There’s no question that she could use the money — as Madeleine makes her way home, her roommate, Pauline (Rebecca Marder, A Radiant Girl), a lawyer without a job, is fast-talking their landlord (Franck De Lapersonne), who’s trying to collect five months’ worth of delinquent back rent. Madeleine’s milquetoast boyfriend, André (Édouard Sulpice), is scion to a tire dynasty who prefers not to work — it bores him — and is in deep debt. Regarding his financial predicament and their potential marriage, the solution he presents to Madeleine turns out to be not far removed from the deal the producer offered her. Then Montferrand turns up dead, a bullet through his skull, and Madeleine is the prime suspect.

“Doing justice,” it turns out, has nothing to do with what’s just. Feeling the pressure to solve the high-profile case — newspaper L’Intransigeant is blasting daily updates — the buffoonish investigating judge, Rabusset (Luchini, a master of self-deluded pomposity), latches on to the dubious findings of detective Brun (Régis Laspalès). Rabusset’s relationship with truth and fairness is tentative at best; his eye-rolling clerk, Trapu (the excellent Olivier Broche), fears “another resounding judicial error.” But the judge and Brun proceed along their questionable path, leaping to conclusions like happy jackalopes. Seeing that a proper defense could lead to a disastrous sentence, Pauline, defending Madeleine, opts for a false confession, a wronged-woman narrative that turns out to be a boon for both women’s careers.

Tereszkiewicz and Marder, as young wannabes playing an early-20th-century version of the social media game, are spot-on, balancing earnest passion, comic self-obsession and cool strategizing every step of the way (with an added undercurrent of longing in Pauline’s unexpressed attraction toward her roomie).

Enter, in grand style, Huppert’s Odette Chaumette. She’s a speed-talking, wild-haired star of the silent screen, à la Sarah Bernhardt with a soupçon of Norma Desmond. She’s hungry for a comeback, and she threatens to upend Pauline and Madeleine’s successful ruse. She also ups the already high ham quotient, delightfully kept humming by Luchini, Broche and Boon, as upmarket architect and builder Palmarède. Dussollier makes a late appearance as André’s father, the tire titan who’s facing rough economic roads — it’s the 1930s, after all.

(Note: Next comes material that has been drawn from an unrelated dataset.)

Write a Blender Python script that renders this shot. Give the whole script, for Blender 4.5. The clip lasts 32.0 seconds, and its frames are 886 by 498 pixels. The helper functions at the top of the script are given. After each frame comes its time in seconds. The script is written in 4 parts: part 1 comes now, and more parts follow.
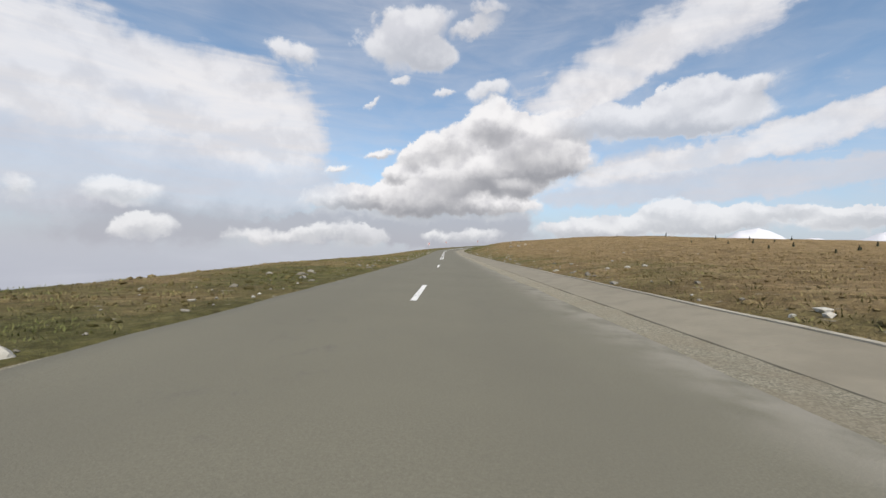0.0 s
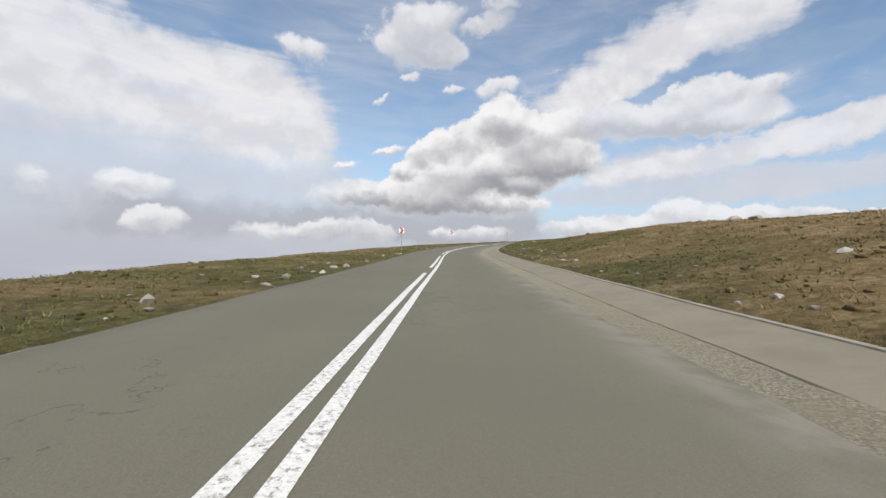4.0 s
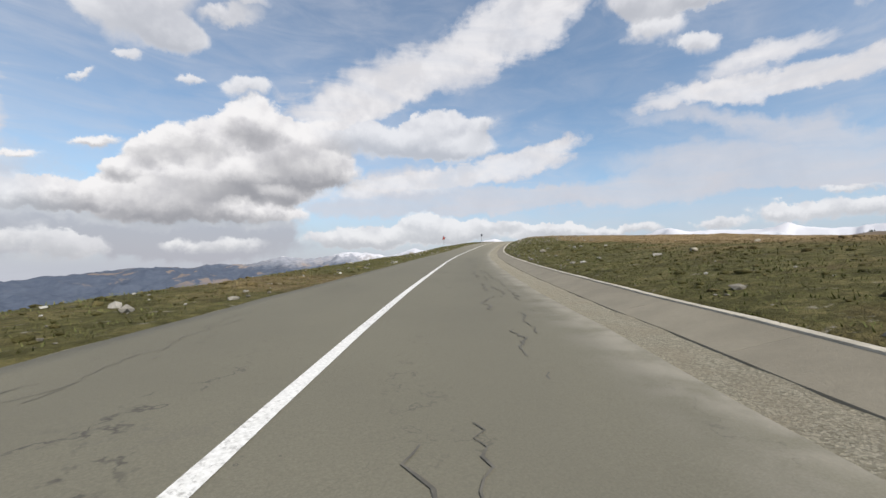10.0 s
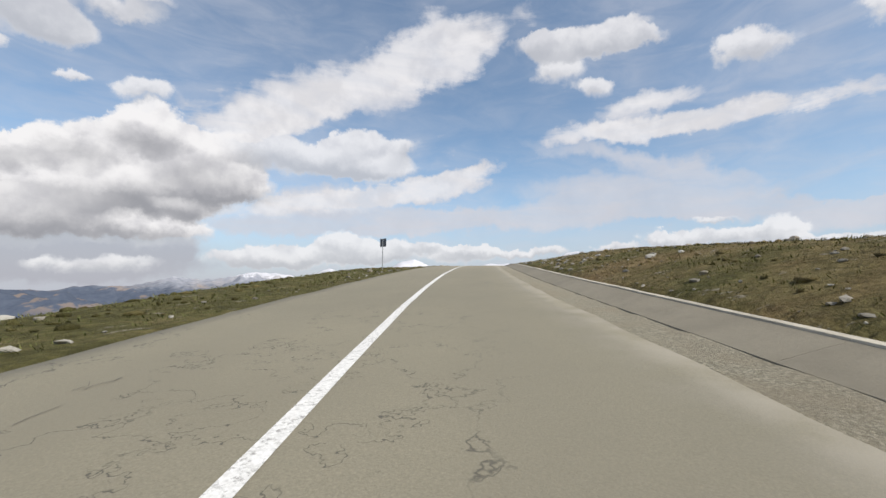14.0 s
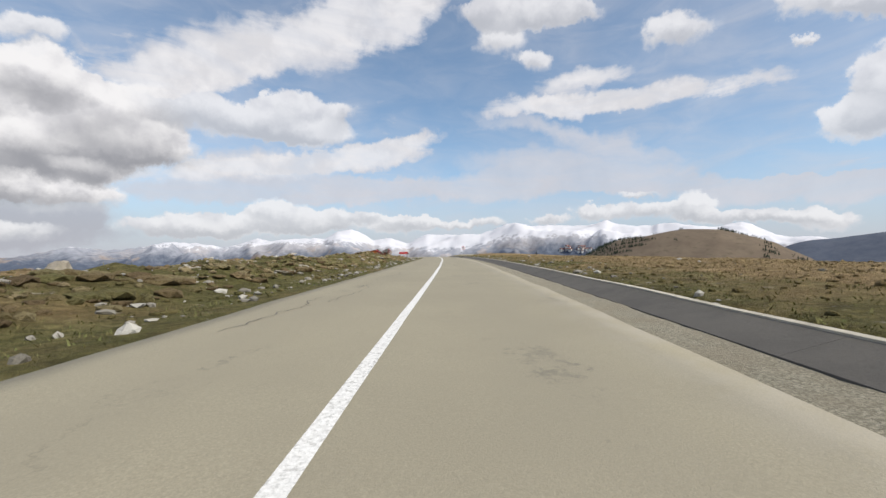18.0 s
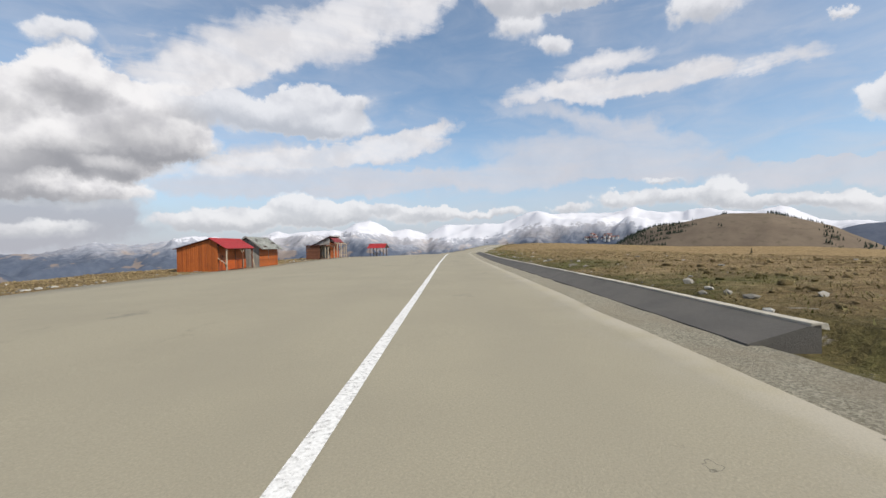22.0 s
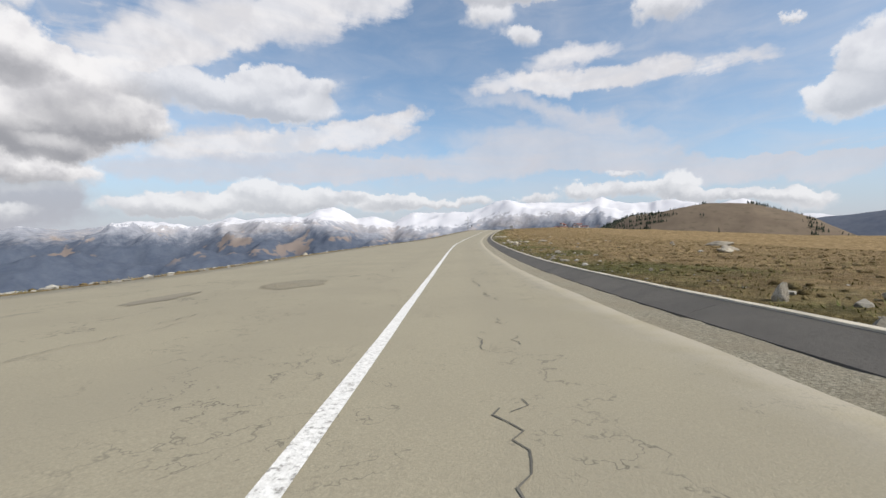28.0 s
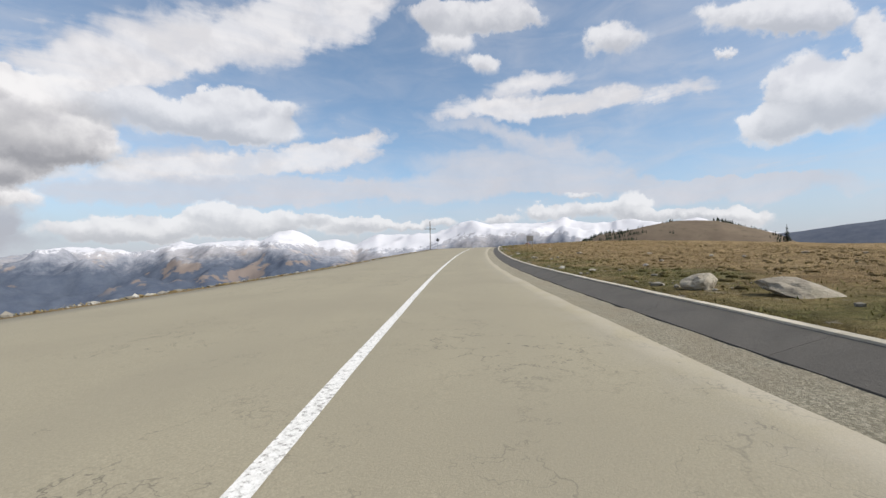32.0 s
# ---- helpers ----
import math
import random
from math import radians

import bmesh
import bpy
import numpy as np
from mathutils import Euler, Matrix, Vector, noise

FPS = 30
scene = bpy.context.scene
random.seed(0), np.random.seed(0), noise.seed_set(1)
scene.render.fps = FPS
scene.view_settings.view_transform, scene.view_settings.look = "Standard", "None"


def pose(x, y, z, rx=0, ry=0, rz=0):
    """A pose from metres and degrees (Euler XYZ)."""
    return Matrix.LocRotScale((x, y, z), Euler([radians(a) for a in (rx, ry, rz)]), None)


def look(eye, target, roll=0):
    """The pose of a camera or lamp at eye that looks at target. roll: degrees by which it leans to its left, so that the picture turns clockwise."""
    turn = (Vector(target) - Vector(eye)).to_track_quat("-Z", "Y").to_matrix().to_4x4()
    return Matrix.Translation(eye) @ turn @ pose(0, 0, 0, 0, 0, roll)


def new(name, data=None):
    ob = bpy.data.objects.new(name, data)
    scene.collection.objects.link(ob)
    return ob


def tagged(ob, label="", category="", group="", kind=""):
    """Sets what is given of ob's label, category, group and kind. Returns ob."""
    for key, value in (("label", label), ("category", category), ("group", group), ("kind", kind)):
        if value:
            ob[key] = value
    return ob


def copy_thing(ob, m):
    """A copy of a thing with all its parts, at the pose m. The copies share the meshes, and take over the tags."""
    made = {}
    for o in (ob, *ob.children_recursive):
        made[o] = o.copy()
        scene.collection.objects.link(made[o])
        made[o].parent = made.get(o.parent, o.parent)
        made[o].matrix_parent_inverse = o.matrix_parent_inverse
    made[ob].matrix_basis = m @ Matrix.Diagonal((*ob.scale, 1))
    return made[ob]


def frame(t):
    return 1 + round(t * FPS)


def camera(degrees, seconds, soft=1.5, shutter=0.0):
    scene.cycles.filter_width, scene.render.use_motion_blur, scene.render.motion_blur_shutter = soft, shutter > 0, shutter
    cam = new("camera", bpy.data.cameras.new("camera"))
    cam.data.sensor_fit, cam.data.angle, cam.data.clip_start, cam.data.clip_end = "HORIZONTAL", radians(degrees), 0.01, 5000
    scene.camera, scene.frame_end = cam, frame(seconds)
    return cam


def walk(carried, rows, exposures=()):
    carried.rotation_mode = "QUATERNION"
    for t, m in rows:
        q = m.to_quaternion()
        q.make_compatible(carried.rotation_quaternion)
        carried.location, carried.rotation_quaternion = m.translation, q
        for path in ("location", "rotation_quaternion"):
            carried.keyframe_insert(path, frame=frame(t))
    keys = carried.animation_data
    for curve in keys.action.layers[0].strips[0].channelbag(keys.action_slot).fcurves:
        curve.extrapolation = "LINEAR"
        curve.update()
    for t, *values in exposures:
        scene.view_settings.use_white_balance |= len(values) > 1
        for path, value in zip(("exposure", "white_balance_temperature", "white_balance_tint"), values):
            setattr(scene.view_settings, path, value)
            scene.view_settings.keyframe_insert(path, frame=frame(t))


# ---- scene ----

He does his fretting within a magnificent streamline moderne factory — one of the standouts in Jean Rabasse’s elegant production design. (The tires are a fitting counterpart to the more playful industrial product in Potiche: umbrellas.) The costumes by Pascaline Chavanne also capture the spirit of this exceptionally inspired design era.

In keeping with the time period and the mood, Ozon uses newsreels, iris shots, and that good old-fashioned standby, the spinning front page, to help drive the narrative. Philippe Rombi’s score, moving from jazz inflections to pop-flavored jauntiness to more subdued strains, strikes a fine balance, evoking the period through a modern sensibility, like the story itself.

It’s a story that could have been told with a bit more economy, and a few more zingers. But even if the movie’s effect evaporates quickly, during its diverting running time, Ozon makes his points without interrupting the rhythms of melodrama-tinged wackiness. We see the courtroom trial as a performance. Crowds rush in, eager to see the show. Pauline writes Madeleine’s statement to the jury, and the young actress thrills at the chance to learn her lines and perform. Later, surrounded by extravagant floral arrangements sent by well-wishers, she pores over news reports as if they’re opening-night reviews.

During the trial, the prosecutor (Michel Fau) exhorts the all-male jury to make an example of Madeleine for the world’s murderous females, who apparently are everywhere, ready to pounce. In her fiery closing statement, Pauline invokes the heroism of famous women, real and fictional, who have killed, among them the Bible’s Judith and the French Revolution’s Charlotte Corday. That Ozon and his game cast give such observations the edge they demand while maintaining a fundamental kookiness is no easy feat.

The fundamental paradox in all this lunacy is expressed not by the rabble-rousing Pauline, who presents Madeleine as a woman defending her honor, but by Luchini’s befuddled Rabusset: He considers women guilty regardless of the evidence, yet at the same time he doesn’t take them seriously. In this man’s world, it can take a certain madness to make it through the day.